======== Material ========

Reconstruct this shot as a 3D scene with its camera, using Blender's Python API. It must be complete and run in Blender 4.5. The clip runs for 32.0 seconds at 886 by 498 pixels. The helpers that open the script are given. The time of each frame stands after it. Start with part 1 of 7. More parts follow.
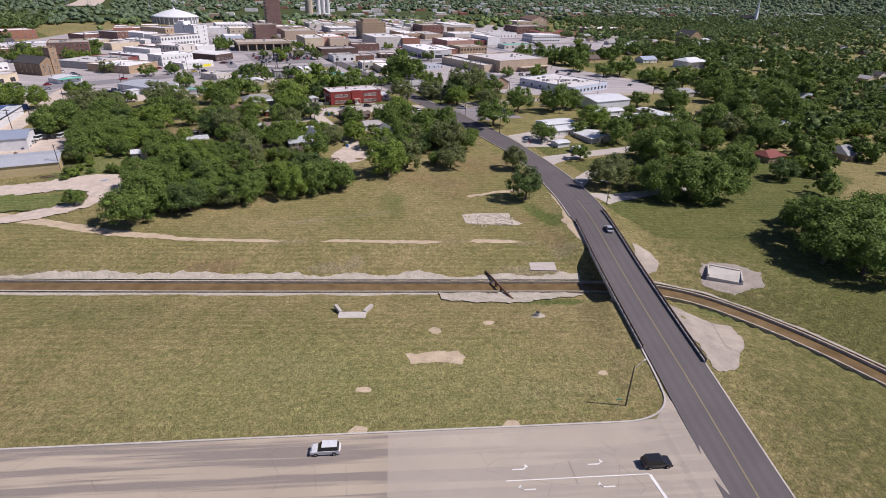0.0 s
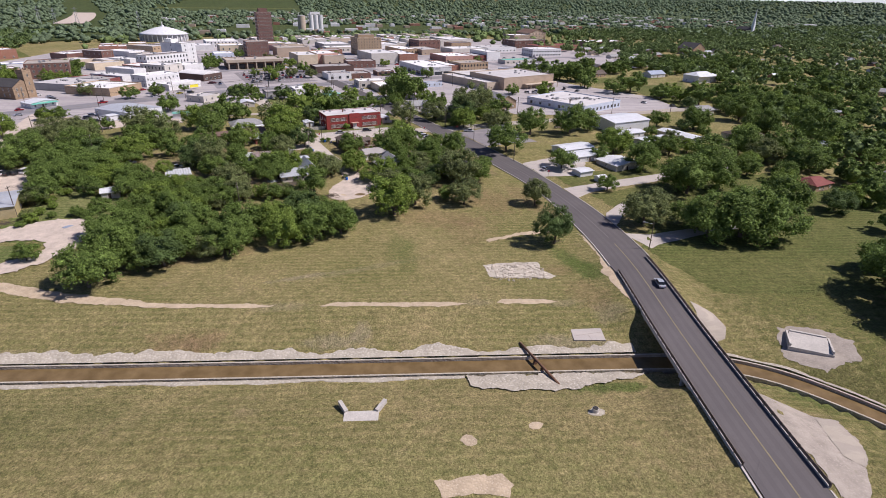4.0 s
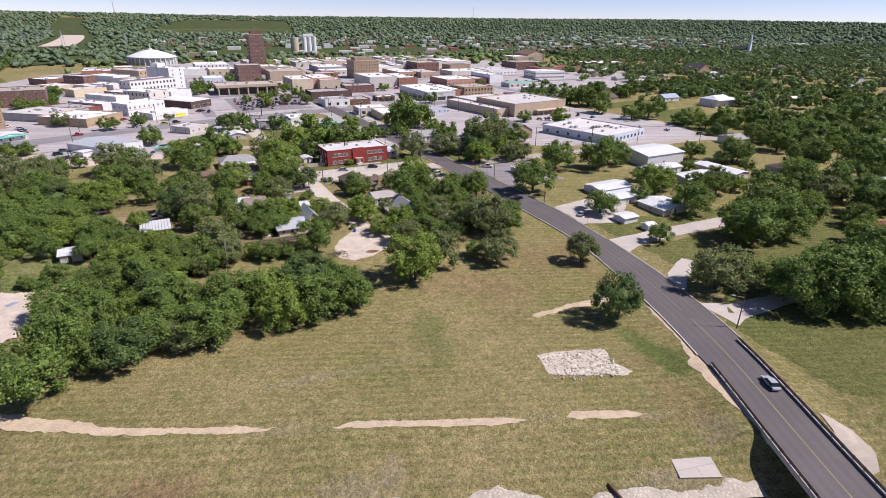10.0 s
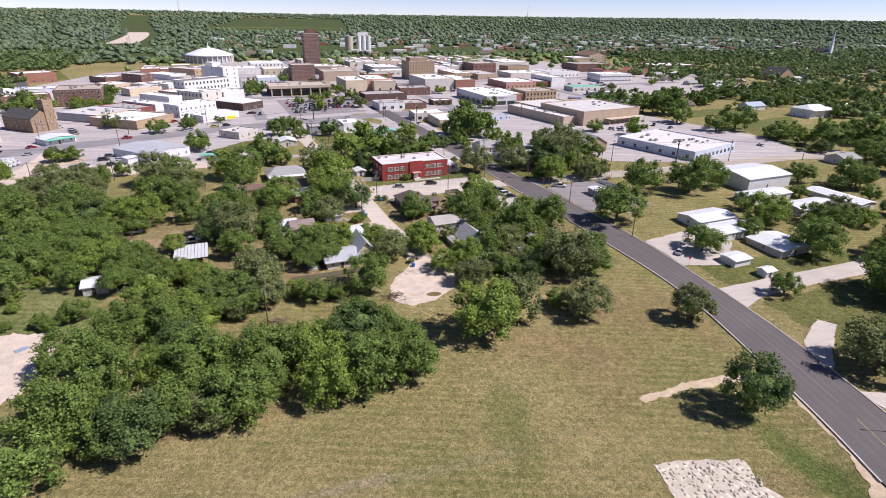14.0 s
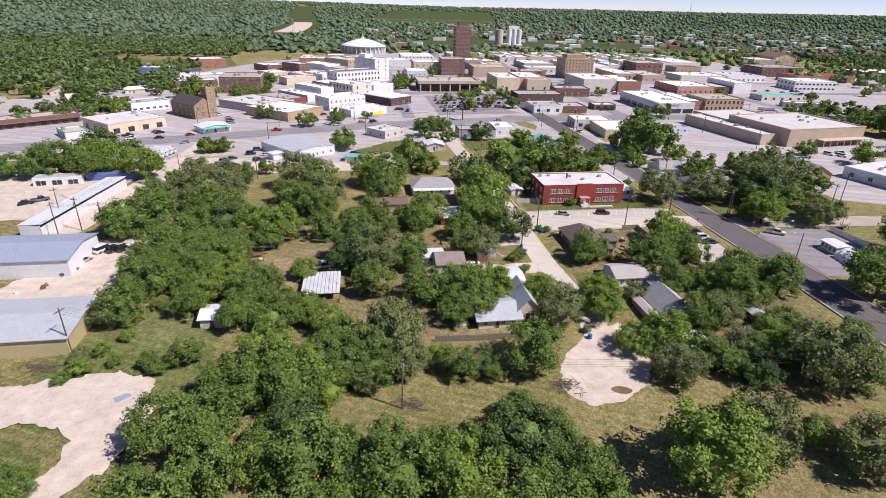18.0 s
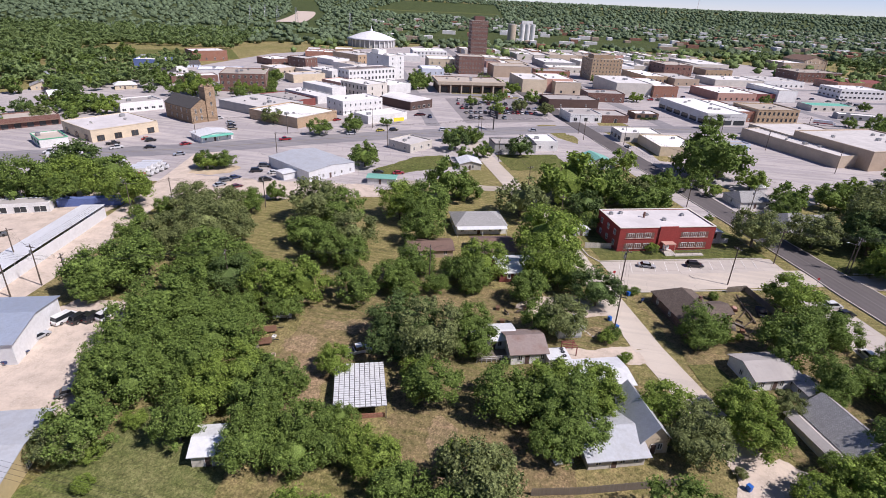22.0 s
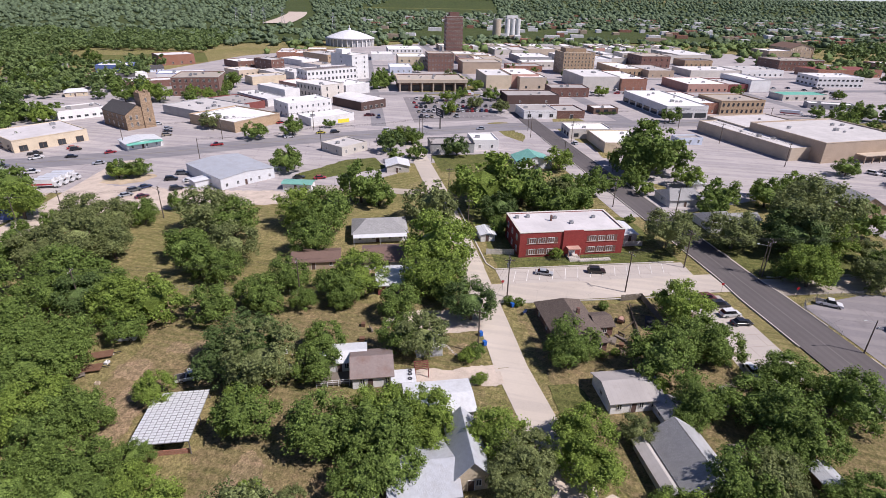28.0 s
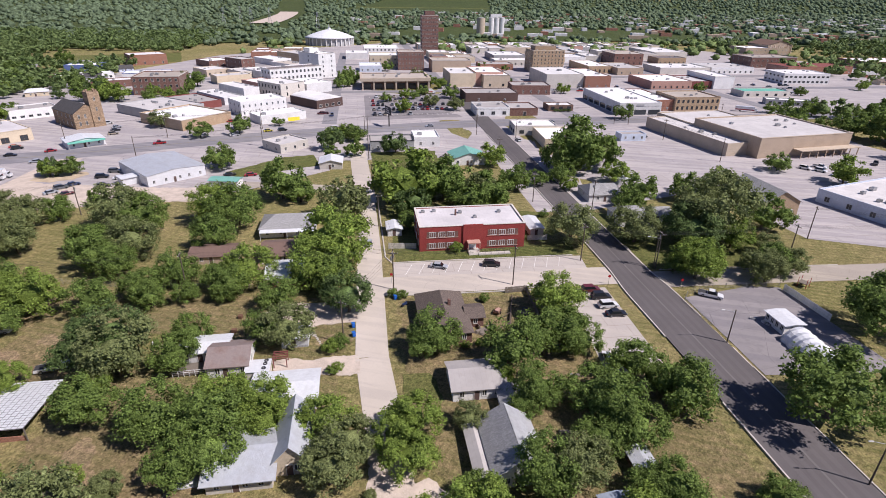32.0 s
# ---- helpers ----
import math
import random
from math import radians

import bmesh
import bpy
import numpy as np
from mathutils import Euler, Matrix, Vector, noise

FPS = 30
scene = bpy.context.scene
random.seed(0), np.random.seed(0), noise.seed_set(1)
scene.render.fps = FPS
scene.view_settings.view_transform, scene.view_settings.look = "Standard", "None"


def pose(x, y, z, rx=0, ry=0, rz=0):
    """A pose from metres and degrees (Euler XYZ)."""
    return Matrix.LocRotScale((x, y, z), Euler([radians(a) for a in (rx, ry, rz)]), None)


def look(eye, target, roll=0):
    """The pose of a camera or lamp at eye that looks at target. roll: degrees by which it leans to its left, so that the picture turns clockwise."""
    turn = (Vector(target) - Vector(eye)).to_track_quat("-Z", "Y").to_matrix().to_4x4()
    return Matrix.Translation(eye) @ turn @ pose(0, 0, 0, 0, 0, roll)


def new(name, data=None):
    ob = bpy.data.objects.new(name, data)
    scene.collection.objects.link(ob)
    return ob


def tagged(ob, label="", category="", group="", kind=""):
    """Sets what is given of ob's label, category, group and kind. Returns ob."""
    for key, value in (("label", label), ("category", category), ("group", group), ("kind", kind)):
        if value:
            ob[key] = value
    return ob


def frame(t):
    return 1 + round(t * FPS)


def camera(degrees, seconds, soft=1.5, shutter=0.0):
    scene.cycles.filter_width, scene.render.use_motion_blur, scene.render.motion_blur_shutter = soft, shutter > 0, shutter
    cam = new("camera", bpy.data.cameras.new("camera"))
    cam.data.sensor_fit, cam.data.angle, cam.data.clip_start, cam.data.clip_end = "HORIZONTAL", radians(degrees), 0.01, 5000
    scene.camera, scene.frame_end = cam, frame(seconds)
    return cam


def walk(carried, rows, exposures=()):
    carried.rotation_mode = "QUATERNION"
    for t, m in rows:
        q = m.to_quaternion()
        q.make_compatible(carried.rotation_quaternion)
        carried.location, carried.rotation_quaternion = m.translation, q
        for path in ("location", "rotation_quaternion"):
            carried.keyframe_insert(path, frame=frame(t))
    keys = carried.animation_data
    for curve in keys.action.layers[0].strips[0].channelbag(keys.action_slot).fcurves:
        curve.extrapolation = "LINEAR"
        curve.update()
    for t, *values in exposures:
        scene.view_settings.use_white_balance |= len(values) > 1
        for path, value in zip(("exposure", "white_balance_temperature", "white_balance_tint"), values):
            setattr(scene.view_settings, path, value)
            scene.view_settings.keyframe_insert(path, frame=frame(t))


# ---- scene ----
cam = camera(79.0, 32.0, soft=0.5)
PATH = [
    (0, (6.1, -1.116, 67.636), (6.556, 0.618, 66.75), 1.5),
    (3, (6.337, 21.057, 67.626), (6.811, 22.801, 66.769), 1.1),
    (5.5, (7.003, 37.567, 67.489), (7.491, 39.32, 66.659), 0.8),
    (6, (6.608, 40.435, 67.585), (7.102, 42.189, 66.762), 0.8),
    (9, (5.173, 57.978, 67.919), (5.681, 59.743, 67.128), 0.8),
    (11, (4.728, 71.2, 68.13), (5.242, 72.966, 67.344), 0.7),
    (12, (4.579, 78.497, 68.158), (5.086, 80.266, 67.374), 0.9),
    (12.8, (4.578, 84.339, 68.257), (5.075, 86.109, 67.47), 0.7),
    (13, (4.574, 85.868, 68.27), (5.033, 87.649, 67.483), 0.9),
    (13.6, (4.597, 90.71, 68.392), (5.042, 92.492, 67.602), 0.6),
    (14, (4.544, 94.169, 68.447), (4.897, 95.971, 67.653), 0.9),
    (14.5, (4.277, 98.685, 68.395), (4.494, 100.508, 67.6), 1.3),
    (15, (3.807, 103.528, 68.339), (3.853, 105.36, 67.537), 1.2),
    (15.5, (3.281, 108.834, 68.514), (3.25, 110.664, 67.707), 1.4),
    (17.5, (-1.804, 127.828, 67.353), (-1.902, 129.65, 66.533), 1.2),
    (18, (-4.026, 132.58, 67.352), (-4.122, 134.401, 66.531), 1.5),
    (19, (-8.502, 142.644, 67.698), (-8.595, 144.462, 66.869), 1.9),
    (21, (-17.792, 162.8, 67.754), (-17.873, 164.613, 66.913), 2.6),
    (22, (-22.406, 171.401, 68.204), (-22.49, 173.212, 67.359), 2.8),
    (23, (-25.324, 177.903, 68.387), (-25.427, 179.712, 67.541), 2.4),
    (23.5, (-20.836, 181.16, 68.839), (-20.934, 182.969, 67.992), 2.5),
    (24, (-17.669, 181.547, 68.978), (-17.772, 183.355, 68.128), 2.2),
    (25, (-11.192, 181.919, 69.11), (-11.3, 183.724, 68.256), 1.9),
    (27.5, (4.949, 182.251, 68.819), (4.84, 184.056, 67.964), 1.5),
    (28, (8.622, 182.121, 68.796), (8.513, 183.925, 67.941), 1.2),
    (30, (22.67, 181.651, 69.025), (22.559, 183.454, 68.167), 1.2),
    (32, (36.223, 181.665, 68.749), (36.112, 183.468, 67.892), 0.9),
]
walk(cam, [(t, look(eye, target, roll)) for t, eye, target, roll in PATH], [(0, 0.38, 6350, 20), (6, 0.52, 6350, 20), (12, 0.72, 6350, 20), (16, 0.75, 6350, 20), (20, 0.64, 6350, 20), (24, 0.55, 6350, 20), (32, 0.56, 6350, 20)])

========

Reproduce the data word for word, excluding its pictures.

## [Final answer]
Reconstruct this shot as a 3D scene with its camera, using Blender's Python API. It must be complete and run in Blender 4.5. The clip runs for 32.0 seconds at 886 by 498 pixels. The helpers that open the script are given. The time of each frame stands after it. Start with part 1 of 7. More parts follow.
0.0 s
4.0 s
10.0 s
14.0 s
18.0 s
22.0 s
28.0 s
32.0 s
# ---- helpers ----
import math
import random
from math import radians

import bmesh
import bpy
import numpy as np
from mathutils import Euler, Matrix, Vector, noise

FPS = 30
scene = bpy.context.scene
random.seed(0), np.random.seed(0), noise.seed_set(1)
scene.render.fps = FPS
scene.view_settings.view_transform, scene.view_settings.look = "Standard", "None"


def pose(x, y, z, rx=0, ry=0, rz=0):
    """A pose from metres and degrees (Euler XYZ)."""
    return Matrix.LocRotScale((x, y, z), Euler([radians(a) for a in (rx, ry, rz)]), None)


def look(eye, target, roll=0):
    """The pose of a camera or lamp at eye that looks at target. roll: degrees by which it leans to its left, so that the picture turns clockwise."""
    turn = (Vector(target) - Vector(eye)).to_track_quat("-Z", "Y").to_matrix().to_4x4()
    return Matrix.Translation(eye) @ turn @ pose(0, 0, 0, 0, 0, roll)


def new(name, data=None):
    ob = bpy.data.objects.new(name, data)
    scene.collection.objects.link(ob)
    return ob


def tagged(ob, label="", category="", group="", kind=""):
    """Sets what is given of ob's label, category, group and kind. Returns ob."""
    for key, value in (("label", label), ("category", category), ("group", group), ("kind", kind)):
        if value:
            ob[key] = value
    return ob


def frame(t):
    return 1 + round(t * FPS)


def camera(degrees, seconds, soft=1.5, shutter=0.0):
    scene.cycles.filter_width, scene.render.use_motion_blur, scene.render.motion_blur_shutter = soft, shutter > 0, shutter
    cam = new("camera", bpy.data.cameras.new("camera"))
    cam.data.sensor_fit, cam.data.angle, cam.data.clip_start, cam.data.clip_end = "HORIZONTAL", radians(degrees), 0.01, 5000
    scene.camera, scene.frame_end = cam, frame(seconds)
    return cam


def walk(carried, rows, exposures=()):
    carried.rotation_mode = "QUATERNION"
    for t, m in rows:
        q = m.to_quaternion()
        q.make_compatible(carried.rotation_quaternion)
        carried.location, carried.rotation_quaternion = m.translation, q
        for path in ("location", "rotation_quaternion"):
            carried.keyframe_insert(path, frame=frame(t))
    keys = carried.animation_data
    for curve in keys.action.layers[0].strips[0].channelbag(keys.action_slot).fcurves:
        curve.extrapolation = "LINEAR"
        curve.update()
    for t, *values in exposures:
        scene.view_settings.use_white_balance |= len(values) > 1
        for path, value in zip(("exposure", "white_balance_temperature", "white_balance_tint"), values):
            setattr(scene.view_settings, path, value)
            scene.view_settings.keyframe_insert(path, frame=frame(t))


# ---- scene ----
cam = camera(79.0, 32.0, soft=0.5)
PATH = [
    (0, (6.1, -1.116, 67.636), (6.556, 0.618, 66.75), 1.5),
    (3, (6.337, 21.057, 67.626), (6.811, 22.801, 66.769), 1.1),
    (5.5, (7.003, 37.567, 67.489), (7.491, 39.32, 66.659), 0.8),
    (6, (6.608, 40.435, 67.585), (7.102, 42.189, 66.762), 0.8),
    (9, (5.173, 57.978, 67.919), (5.681, 59.743, 67.128), 0.8),
    (11, (4.728, 71.2, 68.13), (5.242, 72.966, 67.344), 0.7),
    (12, (4.579, 78.497, 68.158), (5.086, 80.266, 67.374), 0.9),
    (12.8, (4.578, 84.339, 68.257), (5.075, 86.109, 67.47), 0.7),
    (13, (4.574, 85.868, 68.27), (5.033, 87.649, 67.483), 0.9),
    (13.6, (4.597, 90.71, 68.392), (5.042, 92.492, 67.602), 0.6),
    (14, (4.544, 94.169, 68.447), (4.897, 95.971, 67.653), 0.9),
    (14.5, (4.277, 98.685, 68.395), (4.494, 100.508, 67.6), 1.3),
    (15, (3.807, 103.528, 68.339), (3.853, 105.36, 67.537), 1.2),
    (15.5, (3.281, 108.834, 68.514), (3.25, 110.664, 67.707), 1.4),
    (17.5, (-1.804, 127.828, 67.353), (-1.902, 129.65, 66.533), 1.2),
    (18, (-4.026, 132.58, 67.352), (-4.122, 134.401, 66.531), 1.5),
    (19, (-8.502, 142.644, 67.698), (-8.595, 144.462, 66.869), 1.9),
    (21, (-17.792, 162.8, 67.754), (-17.873, 164.613, 66.913), 2.6),
    (22, (-22.406, 171.401, 68.204), (-22.49, 173.212, 67.359), 2.8),
    (23, (-25.324, 177.903, 68.387), (-25.427, 179.712, 67.541), 2.4),
    (23.5, (-20.836, 181.16, 68.839), (-20.934, 182.969, 67.992), 2.5),
    (24, (-17.669, 181.547, 68.978), (-17.772, 183.355, 68.128), 2.2),
    (25, (-11.192, 181.919, 69.11), (-11.3, 183.724, 68.256), 1.9),
    (27.5, (4.949, 182.251, 68.819), (4.84, 184.056, 67.964), 1.5),
    (28, (8.622, 182.121, 68.796), (8.513, 183.925, 67.941), 1.2),
    (30, (22.67, 181.651, 69.025), (22.559, 183.454, 68.167), 1.2),
    (32, (36.223, 181.665, 68.749), (36.112, 183.468, 67.892), 0.9),
]
walk(cam, [(t, look(eye, target, roll)) for t, eye, target, roll in PATH], [(0, 0.38, 6350, 20), (6, 0.52, 6350, 20), (12, 0.72, 6350, 20), (16, 0.75, 6350, 20), (20, 0.64, 6350, 20), (24, 0.55, 6350, 20), (32, 0.56, 6350, 20)])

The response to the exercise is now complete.